Prompt:
Find each line with "degrees" and copy it.
___
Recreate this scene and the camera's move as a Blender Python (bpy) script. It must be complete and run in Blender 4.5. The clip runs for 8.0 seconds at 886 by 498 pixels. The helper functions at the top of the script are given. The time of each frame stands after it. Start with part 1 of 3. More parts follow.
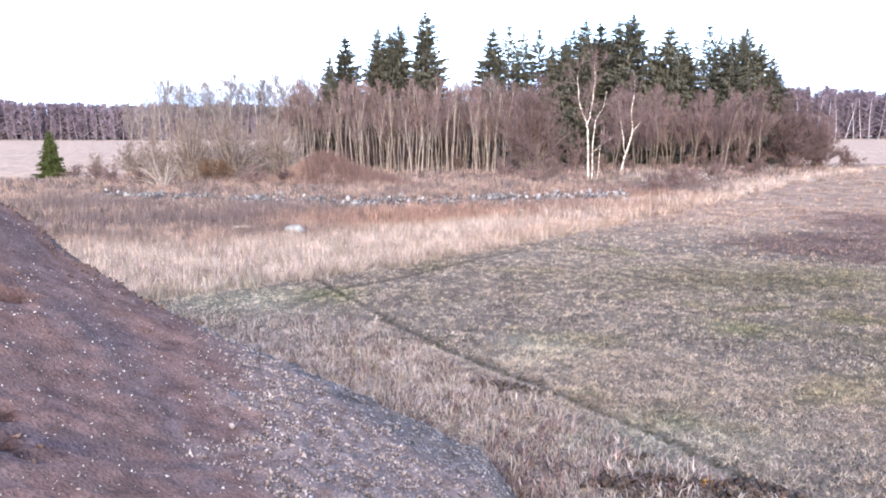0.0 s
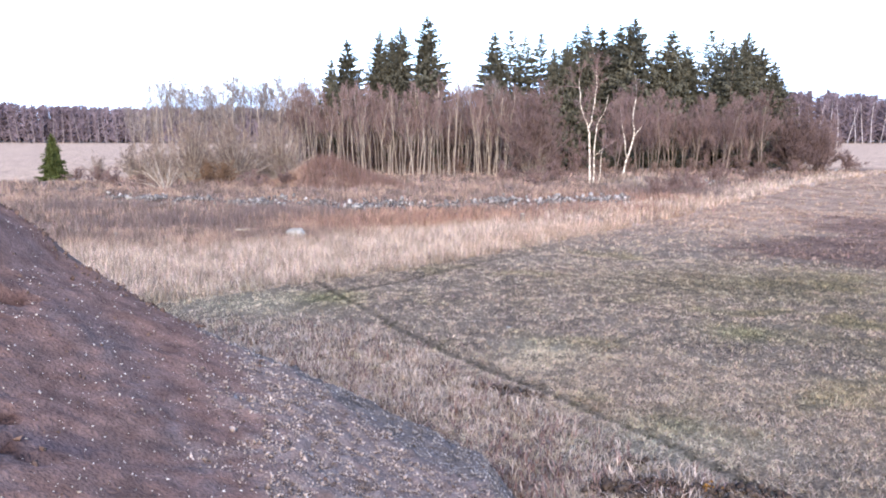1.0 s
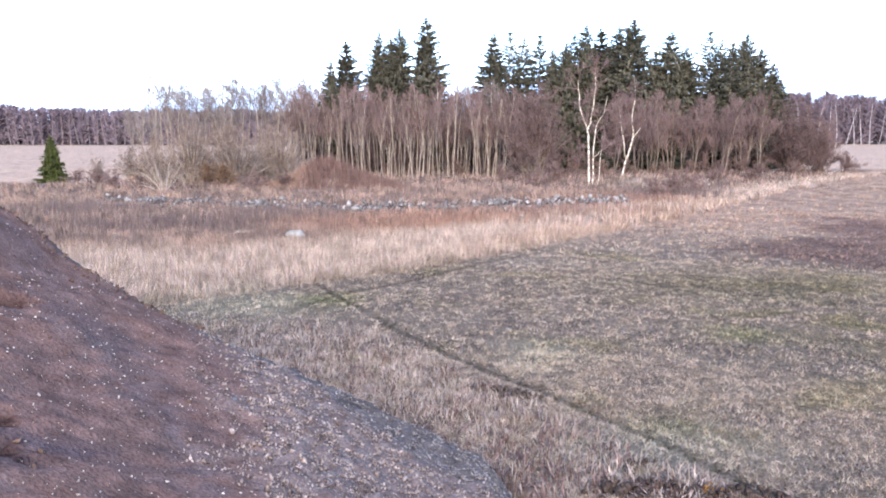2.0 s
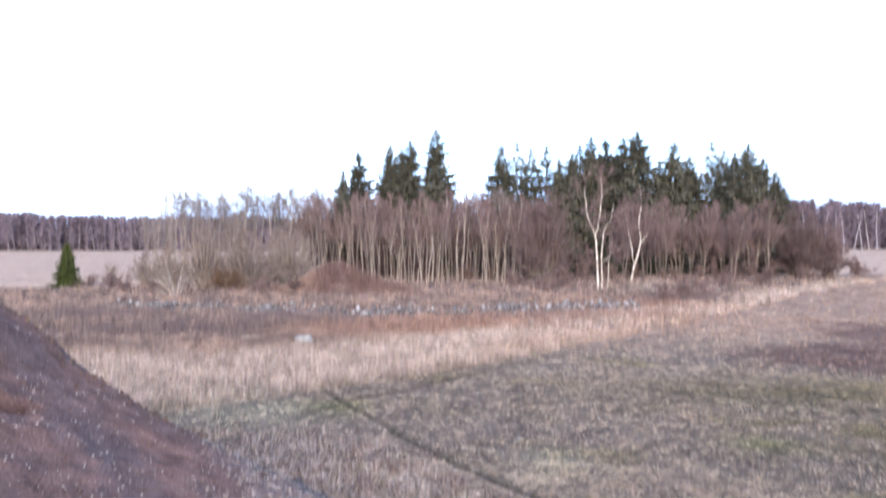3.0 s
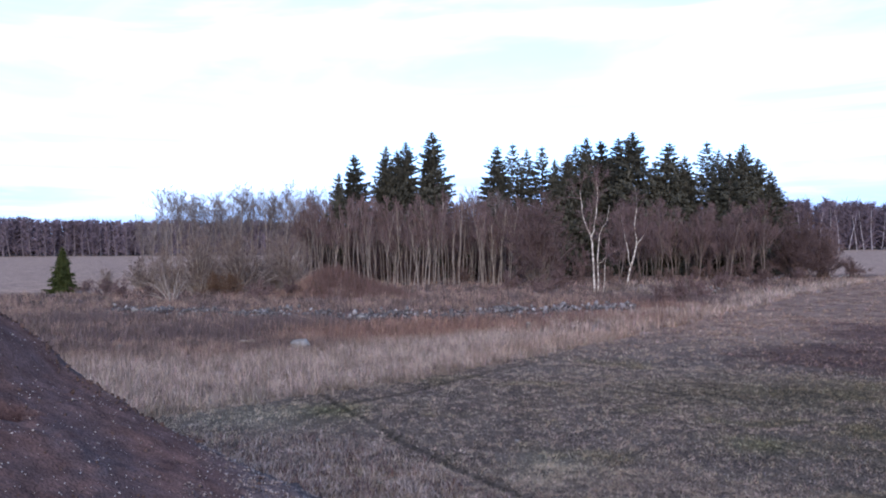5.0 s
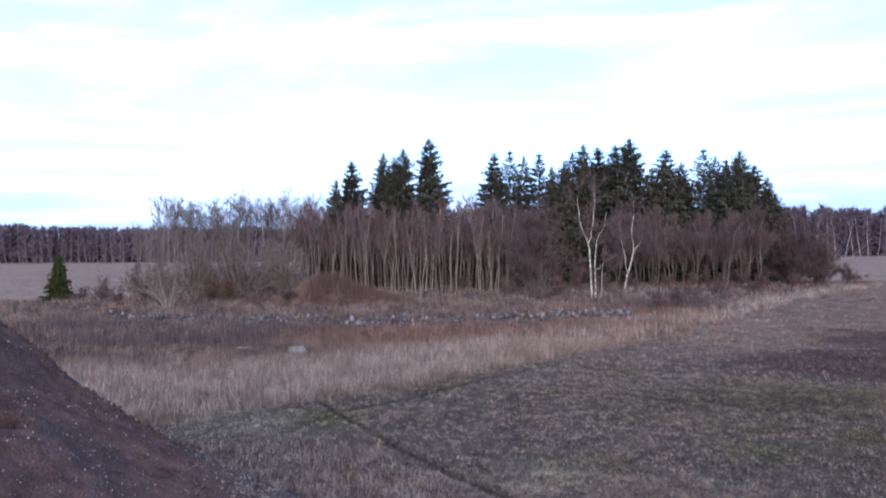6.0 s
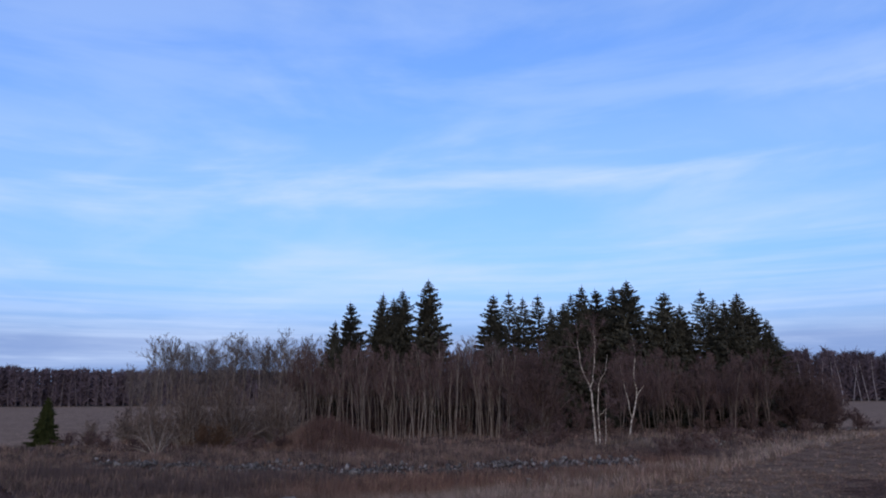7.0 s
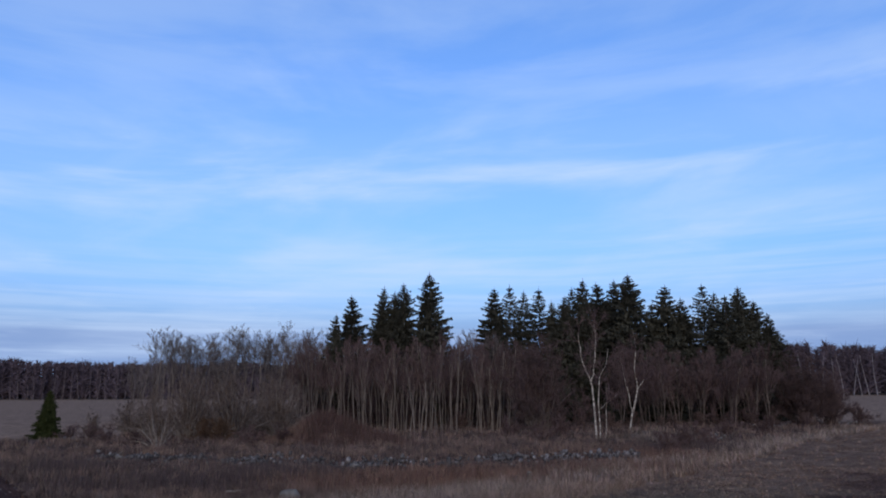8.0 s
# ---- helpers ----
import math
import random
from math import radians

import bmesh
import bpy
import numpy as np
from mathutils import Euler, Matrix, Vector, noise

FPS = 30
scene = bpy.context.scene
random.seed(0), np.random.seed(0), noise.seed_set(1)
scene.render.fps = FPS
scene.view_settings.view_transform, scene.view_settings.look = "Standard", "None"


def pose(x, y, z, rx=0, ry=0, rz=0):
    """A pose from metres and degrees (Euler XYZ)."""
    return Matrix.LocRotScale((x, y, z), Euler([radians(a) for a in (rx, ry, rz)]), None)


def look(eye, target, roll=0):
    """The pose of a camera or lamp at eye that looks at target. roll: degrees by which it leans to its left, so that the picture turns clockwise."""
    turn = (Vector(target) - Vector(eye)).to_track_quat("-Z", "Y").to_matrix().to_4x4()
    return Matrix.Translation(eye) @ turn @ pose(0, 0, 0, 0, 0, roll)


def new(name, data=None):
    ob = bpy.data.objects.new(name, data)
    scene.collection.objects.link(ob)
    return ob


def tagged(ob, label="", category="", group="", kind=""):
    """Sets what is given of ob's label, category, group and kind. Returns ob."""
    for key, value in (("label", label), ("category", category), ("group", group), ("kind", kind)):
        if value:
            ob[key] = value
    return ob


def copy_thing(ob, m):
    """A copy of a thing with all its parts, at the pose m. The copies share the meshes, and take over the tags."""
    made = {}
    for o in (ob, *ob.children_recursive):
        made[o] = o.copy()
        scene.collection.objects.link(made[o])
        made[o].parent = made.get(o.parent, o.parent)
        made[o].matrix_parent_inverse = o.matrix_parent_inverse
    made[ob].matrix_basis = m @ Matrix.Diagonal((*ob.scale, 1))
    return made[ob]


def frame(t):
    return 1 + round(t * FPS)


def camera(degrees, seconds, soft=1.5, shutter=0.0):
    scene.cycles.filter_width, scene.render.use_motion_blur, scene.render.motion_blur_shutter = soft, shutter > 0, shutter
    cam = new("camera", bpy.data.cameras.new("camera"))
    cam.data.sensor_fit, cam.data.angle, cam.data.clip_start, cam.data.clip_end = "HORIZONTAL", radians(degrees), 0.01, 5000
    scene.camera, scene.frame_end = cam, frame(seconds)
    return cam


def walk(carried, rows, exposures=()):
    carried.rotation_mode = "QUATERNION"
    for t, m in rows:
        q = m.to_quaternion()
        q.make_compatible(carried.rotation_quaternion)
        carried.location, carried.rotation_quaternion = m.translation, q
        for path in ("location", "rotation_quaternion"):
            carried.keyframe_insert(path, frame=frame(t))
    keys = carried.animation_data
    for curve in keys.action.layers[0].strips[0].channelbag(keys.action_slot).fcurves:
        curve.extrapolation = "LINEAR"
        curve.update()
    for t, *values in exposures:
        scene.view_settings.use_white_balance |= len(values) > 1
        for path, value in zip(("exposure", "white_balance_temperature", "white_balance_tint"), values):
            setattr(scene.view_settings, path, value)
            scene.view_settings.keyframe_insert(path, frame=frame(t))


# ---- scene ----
___
Task solution:
    """A pose from metres and degrees (Euler XYZ)."""
    """The pose of a camera or lamp at eye that looks at target. roll: degrees by which it leans to its left, so that the picture turns clockwise."""
def camera(degrees, seconds, soft=1.5, shutter=0.0):
    cam.data.sensor_fit, cam.data.angle, cam.data.clip_start, cam.data.clip_end = "HORIZONTAL", radians(degrees), 0.01, 5000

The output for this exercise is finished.